日本国憲法に緊急事態条項(国家緊急権)を創設することに反対する意見書
本意見書について
日本弁護士連合会は、2017年2月17日に本件について意見を取りまとめ、同年2月21日付けで各政党代表者へ提出しました。
本意見書の趣旨
緊急事態条項(国家緊急権)は、深刻な人権侵害を伴い、ひとたび行使されれば立憲主義が損なわれ回復が困難となるおそれがあるところ、その一例である自由民主党の日本国憲法改正草案第9章が定める緊急事態条項は、戦争、内乱等、大規模自然災害その他の法律で定める緊急事態に対処するため、内閣に法律と同一の効力を有する政令制定権、内閣総理大臣に財政上処分権及び地方自治体の長に対する指示権を与え、何人にも国その他公の機関の指示に従うべき義務を定め、衆議院の解散権を制限し、両議院の任期及び選挙期日に特例を設けること(以下「対処措置」という。

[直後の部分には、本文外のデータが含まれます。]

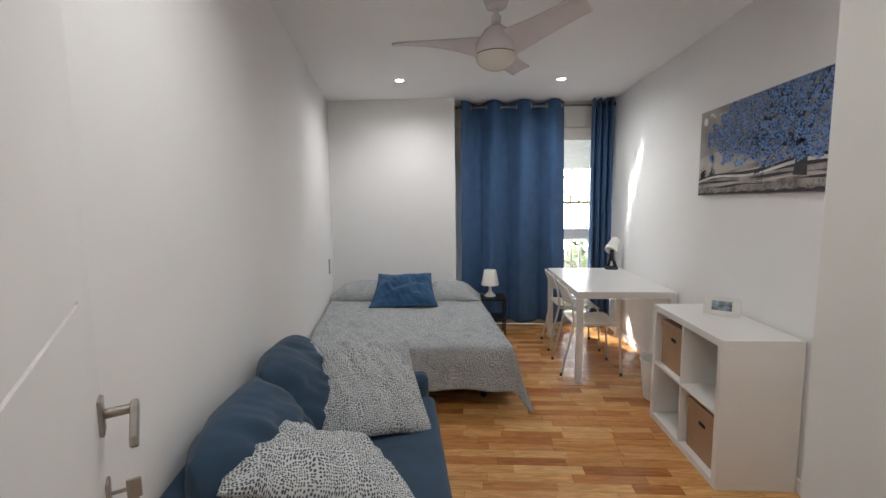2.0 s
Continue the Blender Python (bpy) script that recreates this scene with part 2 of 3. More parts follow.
def lathe(name, profile, mat, parent=None, seg=32, m=None, close=True):
    v, f = [], []
    for r, z in profile:
        for i in range(seg):
            a = 2 * math.pi * i / seg
            v.append((r * math.cos(a), r * math.sin(a), z))
    for k in range(len(profile) - 1):
        for i in range(seg):
            j = (i + 1) % seg
            f.append((k * seg + i, k * seg + j, (k + 1) * seg + j, (k + 1) * seg + i))
    if close:
        f.append(tuple(reversed(range(seg))))
        f.append(tuple(range((len(profile) - 1) * seg, len(profile) * seg)))
    ob = mesh(name, v, f, mat, True, parent, m=m)
    e = ob.modifiers.new("edges", "EDGE_SPLIT")
    e.split_angle = radians(40)
    return ob


def tube(name, pts, r, mat, parent=None, m=None, seg=10, radii=None):
    """A round bar swept along points."""
    pts = [Vector(p) for p in pts]
    v, f = [], []
    up = None
    for i, p in enumerate(pts):
        d = (pts[min(i + 1, len(pts) - 1)] - pts[max(i - 1, 0)]).normalized()
        if up is None:
            up = Vector((0, 0, 1)) if abs(d.z) < 0.9 else Vector((1, 0, 0))
        side = d.cross(up).normalized()
        up = side.cross(d).normalized()
        rr = radii[i] if radii else r
        for k in range(seg):
            a = 2 * math.pi * k / seg
            v.append(p + side * (math.cos(a) * rr) + up * (math.sin(a) * rr))
    for i in range(len(pts) - 1):
        for k in range(seg):
            j = (k + 1) % seg
            f.append((i * seg + k, i * seg + j, (i + 1) * seg + j, (i + 1) * seg + k))
    f.append(tuple(reversed(range(seg))))
    f.append(tuple(range((len(pts) - 1) * seg, len(pts) * seg)))
    return mesh(name, v, f, mat, True, parent, m=m)


def rounded(points, r=0.04, steps=5):
    """A path with its inner corners rounded."""
    pts = [Vector(p) for p in points]
    out = [pts[0]]
    for a, b, c in zip(pts, pts[1:], pts[2:]):
        p, q = b + (a - b).normalized() * r, b + (c - b).normalized() * r
        for i in range(steps + 1):
            t = i / steps
            out.append(p * (1 - t) ** 2 + b * (2 * t * (1 - t)) + q * t * t)
    return out + [pts[-1]]


def frame_of(origin, u, n):
    """A pose with x along u and z along n, as near as can be."""
    u = Vector(u).normalized()
    n = Vector(n)
    n = (n - u * n.dot(u)).normalized()
    v = n.cross(u)
    return Matrix(((u.x, v.x, n.x, origin[0]), (u.y, v.y, n.y, origin[1]), (u.z, v.z, n.z, origin[2]), (0, 0, 0, 1)))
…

)を認めている。
しかし、戦争・内乱等・大規模自然災害に対処するために対処措置を講じる必要性は認められず、また、同草案の緊急事態条項には事前・事後の国会承認、緊急事態宣言の継続期間や解除に関する定め、基本的人権を最大限尊重すべきことなどが規定されているが、これらによっては内閣及び内閣総理大臣の権限濫用を防ぐことはできない。
よって、当連合会は、同草案を含め、日本国憲法を改正し、戦争、内乱等、大規模自然災害に対処するため同草案が定めるような対処措置を内容とする緊急事態条項(国家緊急権)を創設することに反対する。